New Delhi: The Supreme Court on Friday sought the Centre’s response on a plea seeking alternatives to hanging as the method of executing a convict sentenced to death.
A bench headed by Chief Justice Dipak Misra observed that the legislature could consider amending the provisions of the Code of Criminal Procedure, 1973 (CrPc) to change the mode of execution to something less painful than hanging.
A public interest litigation (PIL) filed by Rishi Malhotra, an advocate, said the method for execution of a death sentence under the CrPc is barbaric, cruel and is in contravention of Article 21 (right to life and personal liberty) of the Constitution.

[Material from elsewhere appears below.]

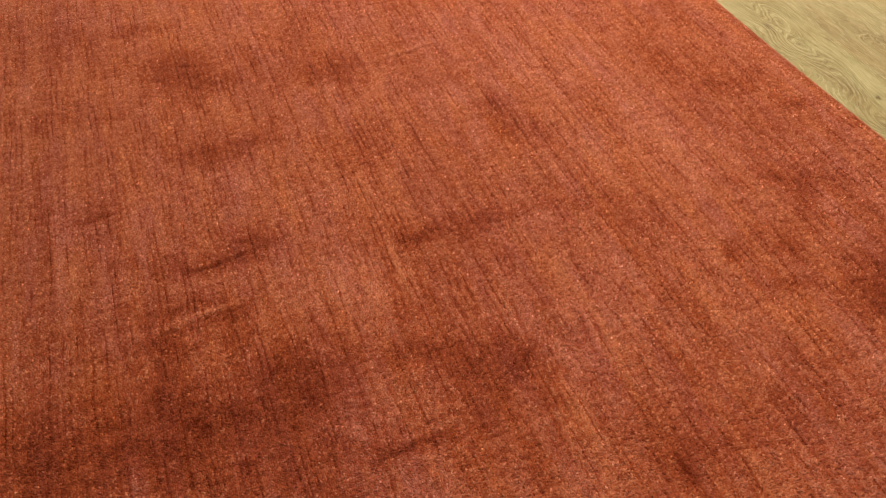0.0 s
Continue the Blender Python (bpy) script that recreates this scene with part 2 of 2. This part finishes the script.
box("ceiling", (X0 - 0.12, Y0 - 0.12, TOP), (X1 + 0.12, Y1 + 0.12, TOP + 0.1), PAINT, "plain off-white painted ceiling", "ceiling")

# ---- rug ----
RUG_W, RUG_L, RUG_H, CORNER = 2.0, 3.0, 0.017, 0.019
rng = np.random.RandomState(7)
LATTICE = rng.rand(256, 256)


def value_noise(x, y, seed=0):
    """Smooth noise, 0 to 1, of one cell a unit."""
    x, y = np.asarray(x) + 37.3 * seed, np.asarray(y) + 91.7 * seed
    i, j = np.floor(x).astype(int), np.floor(y).astype(int)
    u, v = x - i, y - j
    u, v = u * u * (3 - 2 * u), v * v * (3 - 2 * v)
    i0, i1, j0, j1 = i & 255, (i + 1) & 255, j & 255, (j + 1) & 255
    return (LATTICE[i0, j0] * (1 - u) + LATTICE[i1, j0] * u) * (1 - v) + (LATTICE[i0, j1] * (1 - u) + LATTICE[i1, j1] * u) * v


def fbm(x, y, seed=0, octaves=4):
    total, weight, size = 0.0, 0.0, 1.0
    for k in range(octaves):
        total = total + value_noise(x * size, y * size, seed + k) / size
        weight, size = weight + 1 / size, size * 2.0
    return total / weight


# Uneven tone, the nap's shading put into the colour: x, y, half length, half width, turn in degrees, depth.
DEEP_FAR_A = [
    (-1.674, 2.13, 0.148, 0.093, -71, 0.28), (-1.419, 2.066, 0.064, 0.024, -1, 0.4), (-1.029, 1.921, 0.082, 0.049, 85, 0.24), (-1.129, 1.832, 0.071, 0.054, -78, 0.2),
    (-1.324, 1.802, 0.103, 0.071, -42, 0.6), (-1.258, 1.739, 0.049, 0.024, -29, 0.25), (-1.633, 1.727, 0.116, 0.041, -18, 0.22), (-0.983, 1.69, 0.085, 0.049, -29, 0.3),
    (-1.052, 1.667, 0.083, 0.034, -27, 0.2), (-0.986, 1.638, 0.046, 0.034, -77, 0.25), (-0.762, 1.515, 0.053, 0.028, -2, 0.2), (-1.252, 1.504, 0.086, 0.052, -9, 0.18),
    (-0.26, 1.502, 0.074, 0.067, 45, 0.12), (-1.342, 1.455, 0.055, 0.029, -14, 0.46), (-1.237, 1.453, 0.06, 0.035, 4, 0.32), (-0.26, 1.43, 0.052, 0.042, -77, 0.12),
]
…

It said the right of a death row inmate to die in a dignified manner should be made a fundamental right under the Constitution of India.
Malhotra has cited Law Commission reports of 1967 and 2003 where it was noted that there was an increase in the number of countries where hanging to death had been abolished or substituted by different modes of execution such as lethal injections, shooting and electrocution.
It also relies on a dissenting judgment of former justice P.N. Bhagwati where it was observed that most of the developed and developing countries had replaced execution by hanging by an intravenous lethal injection or by shooting which would be a more humane method of executing a death sentence, involving less pain and suffering.
Seeking a quashing of the provisions under the criminal code that lay down the execution mode of a death sentence, it deems it ultra vires (in violation of) Article 21(right to life) of the Constitution.
Under section 354(5) of the CrpC, the only mode prescribed for execution of a death sentence is ‘hanging by the neck till death.’